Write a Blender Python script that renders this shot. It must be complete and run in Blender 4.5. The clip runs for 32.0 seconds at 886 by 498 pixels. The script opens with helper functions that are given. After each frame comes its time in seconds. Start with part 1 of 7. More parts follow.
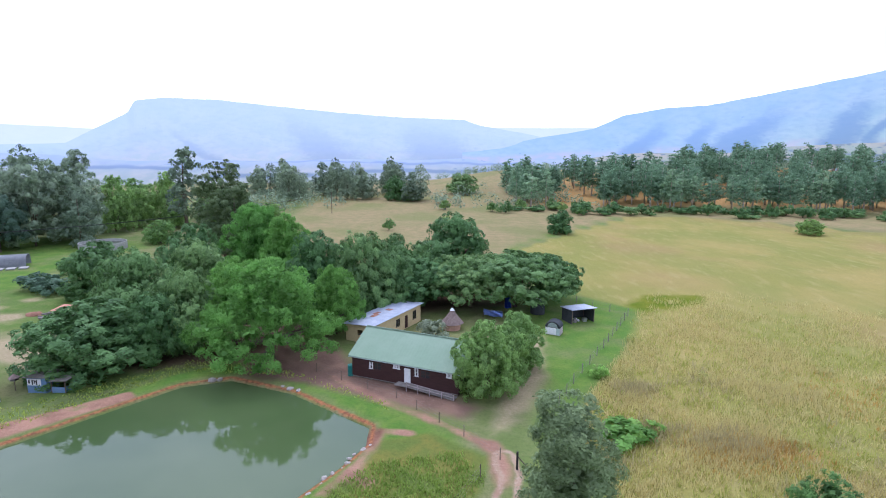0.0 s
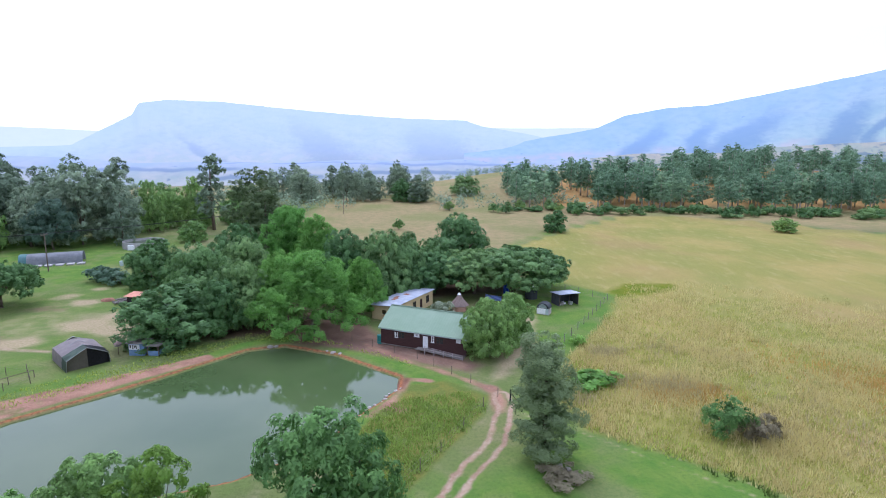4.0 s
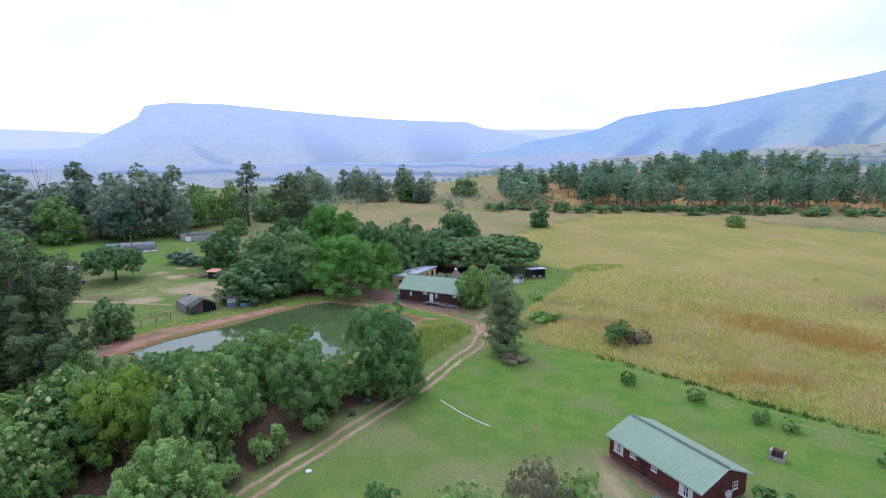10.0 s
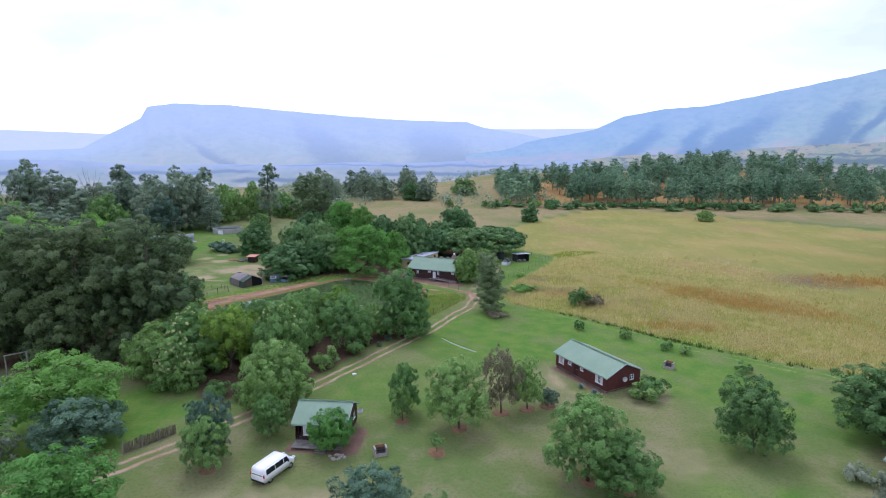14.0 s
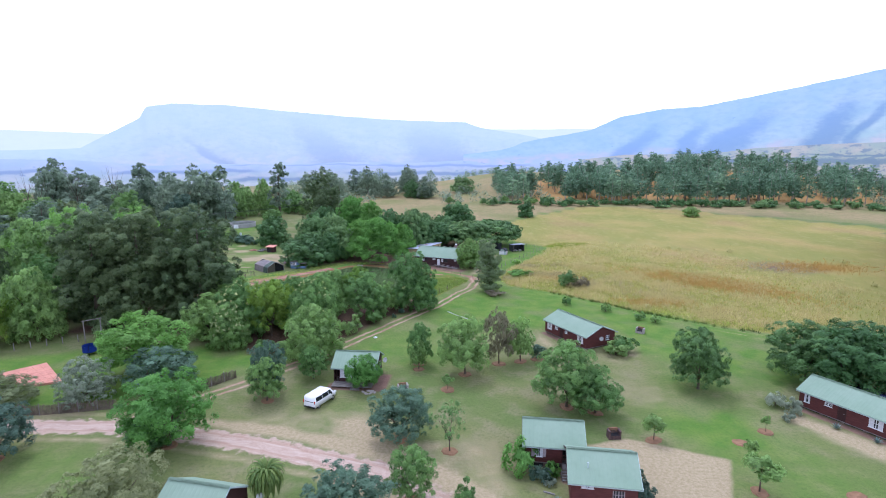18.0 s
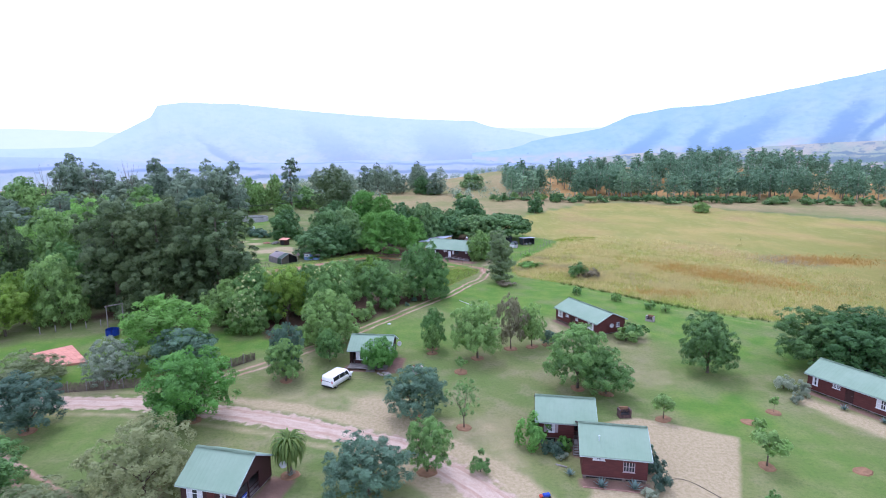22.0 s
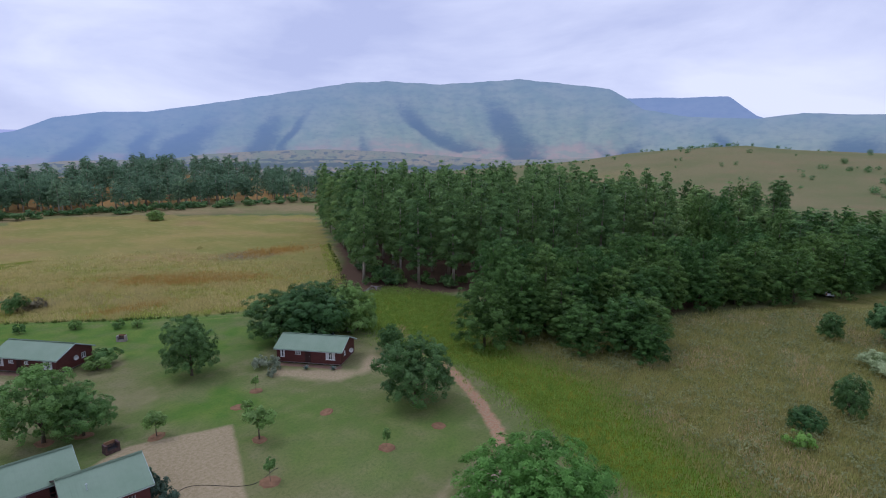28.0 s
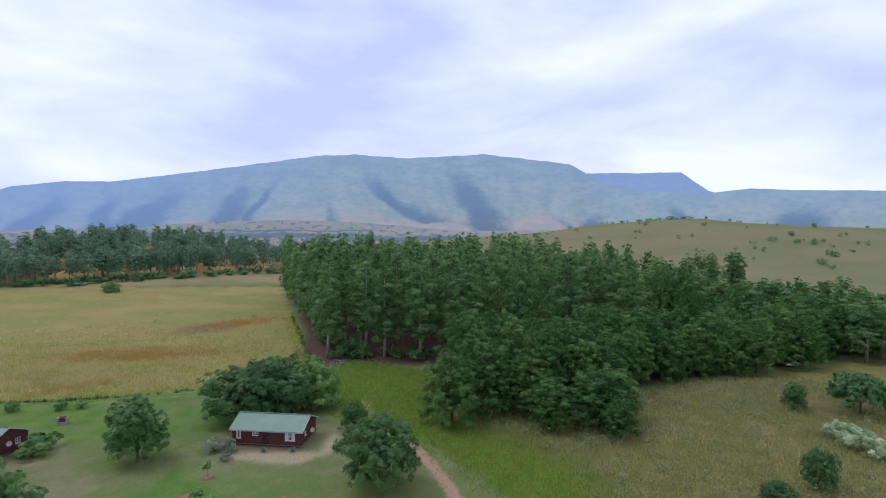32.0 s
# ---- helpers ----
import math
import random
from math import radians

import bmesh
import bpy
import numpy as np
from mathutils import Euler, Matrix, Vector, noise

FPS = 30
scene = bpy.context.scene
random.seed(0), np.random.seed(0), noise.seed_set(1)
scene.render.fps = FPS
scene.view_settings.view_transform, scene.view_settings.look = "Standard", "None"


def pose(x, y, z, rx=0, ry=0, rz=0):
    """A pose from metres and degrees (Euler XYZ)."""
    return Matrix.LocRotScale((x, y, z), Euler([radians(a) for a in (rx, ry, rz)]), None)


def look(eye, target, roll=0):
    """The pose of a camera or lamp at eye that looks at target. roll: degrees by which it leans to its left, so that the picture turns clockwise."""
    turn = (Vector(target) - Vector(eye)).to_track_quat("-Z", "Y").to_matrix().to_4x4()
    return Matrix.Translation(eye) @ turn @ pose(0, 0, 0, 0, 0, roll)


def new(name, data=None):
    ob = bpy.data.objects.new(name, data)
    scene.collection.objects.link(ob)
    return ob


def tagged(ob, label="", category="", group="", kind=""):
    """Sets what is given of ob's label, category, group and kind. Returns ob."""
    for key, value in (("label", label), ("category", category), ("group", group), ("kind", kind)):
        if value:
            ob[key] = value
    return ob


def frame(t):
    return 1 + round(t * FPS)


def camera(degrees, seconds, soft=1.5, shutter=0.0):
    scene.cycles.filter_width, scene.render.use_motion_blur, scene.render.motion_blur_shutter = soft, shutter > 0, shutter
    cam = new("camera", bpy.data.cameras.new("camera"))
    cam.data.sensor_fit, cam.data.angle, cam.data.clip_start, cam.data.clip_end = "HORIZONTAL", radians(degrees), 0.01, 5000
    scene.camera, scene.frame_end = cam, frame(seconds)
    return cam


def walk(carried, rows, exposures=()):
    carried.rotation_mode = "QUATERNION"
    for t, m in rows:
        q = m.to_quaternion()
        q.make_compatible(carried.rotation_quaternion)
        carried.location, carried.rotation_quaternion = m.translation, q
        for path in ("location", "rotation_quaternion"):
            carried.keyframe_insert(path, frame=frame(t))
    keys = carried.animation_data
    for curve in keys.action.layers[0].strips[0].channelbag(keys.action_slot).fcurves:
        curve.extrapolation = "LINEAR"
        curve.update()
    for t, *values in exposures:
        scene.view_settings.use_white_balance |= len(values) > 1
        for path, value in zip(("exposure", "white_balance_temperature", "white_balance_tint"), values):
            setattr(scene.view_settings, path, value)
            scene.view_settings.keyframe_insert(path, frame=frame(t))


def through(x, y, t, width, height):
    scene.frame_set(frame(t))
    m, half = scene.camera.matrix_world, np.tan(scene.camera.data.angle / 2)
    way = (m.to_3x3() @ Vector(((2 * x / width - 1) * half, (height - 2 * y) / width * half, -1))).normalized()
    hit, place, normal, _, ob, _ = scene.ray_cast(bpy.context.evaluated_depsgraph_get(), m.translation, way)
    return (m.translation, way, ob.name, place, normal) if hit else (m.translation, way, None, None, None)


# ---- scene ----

:::::

Given task:
Print the complete listing exactly, apart from any pictures.

The completed task:
Write a Blender Python script that renders this shot. It must be complete and run in Blender 4.5. The clip runs for 32.0 seconds at 886 by 498 pixels. The script opens with helper functions that are given. After each frame comes its time in seconds. Start with part 1 of 7. More parts follow.
0.0 s
4.0 s
10.0 s
14.0 s
18.0 s
22.0 s
28.0 s
32.0 s
# ---- helpers ----
import math
import random
from math import radians

import bmesh
import bpy
import numpy as np
from mathutils import Euler, Matrix, Vector, noise

FPS = 30
scene = bpy.context.scene
random.seed(0), np.random.seed(0), noise.seed_set(1)
scene.render.fps = FPS
scene.view_settings.view_transform, scene.view_settings.look = "Standard", "None"


def pose(x, y, z, rx=0, ry=0, rz=0):
    """A pose from metres and degrees (Euler XYZ)."""
    return Matrix.LocRotScale((x, y, z), Euler([radians(a) for a in (rx, ry, rz)]), None)


def look(eye, target, roll=0):
    """The pose of a camera or lamp at eye that looks at target. roll: degrees by which it leans to its left, so that the picture turns clockwise."""
    turn = (Vector(target) - Vector(eye)).to_track_quat("-Z", "Y").to_matrix().to_4x4()
    return Matrix.Translation(eye) @ turn @ pose(0, 0, 0, 0, 0, roll)


def new(name, data=None):
    ob = bpy.data.objects.new(name, data)
    scene.collection.objects.link(ob)
    return ob


def tagged(ob, label="", category="", group="", kind=""):
    """Sets what is given of ob's label, category, group and kind. Returns ob."""
    for key, value in (("label", label), ("category", category), ("group", group), ("kind", kind)):
        if value:
            ob[key] = value
    return ob


def frame(t):
    return 1 + round(t * FPS)


def camera(degrees, seconds, soft=1.5, shutter=0.0):
    scene.cycles.filter_width, scene.render.use_motion_blur, scene.render.motion_blur_shutter = soft, shutter > 0, shutter
    cam = new("camera", bpy.data.cameras.new("camera"))
    cam.data.sensor_fit, cam.data.angle, cam.data.clip_start, cam.data.clip_end = "HORIZONTAL", radians(degrees), 0.01, 5000
    scene.camera, scene.frame_end = cam, frame(seconds)
    return cam


def walk(carried, rows, exposures=()):
    carried.rotation_mode = "QUATERNION"
    for t, m in rows:
        q = m.to_quaternion()
        q.make_compatible(carried.rotation_quaternion)
        carried.location, carried.rotation_quaternion = m.translation, q
        for path in ("location", "rotation_quaternion"):
            carried.keyframe_insert(path, frame=frame(t))
    keys = carried.animation_data
    for curve in keys.action.layers[0].strips[0].channelbag(keys.action_slot).fcurves:
        curve.extrapolation = "LINEAR"
        curve.update()
    for t, *values in exposures:
        scene.view_settings.use_white_balance |= len(values) > 1
        for path, value in zip(("exposure", "white_balance_temperature", "white_balance_tint"), values):
            setattr(scene.view_settings, path, value)
            scene.view_settings.keyframe_insert(path, frame=frame(t))


def through(x, y, t, width, height):
    scene.frame_set(frame(t))
    m, half = scene.camera.matrix_world, np.tan(scene.camera.data.angle / 2)
    way = (m.to_3x3() @ Vector(((2 * x / width - 1) * half, (height - 2 * y) / width * half, -1))).normalized()
    hit, place, normal, _, ob, _ = scene.ray_cast(bpy.context.evaluated_depsgraph_get(), m.translation, way)
    return (m.translation, way, ob.name, place, normal) if hit else (m.translation, way, None, None, None)


# ---- scene ----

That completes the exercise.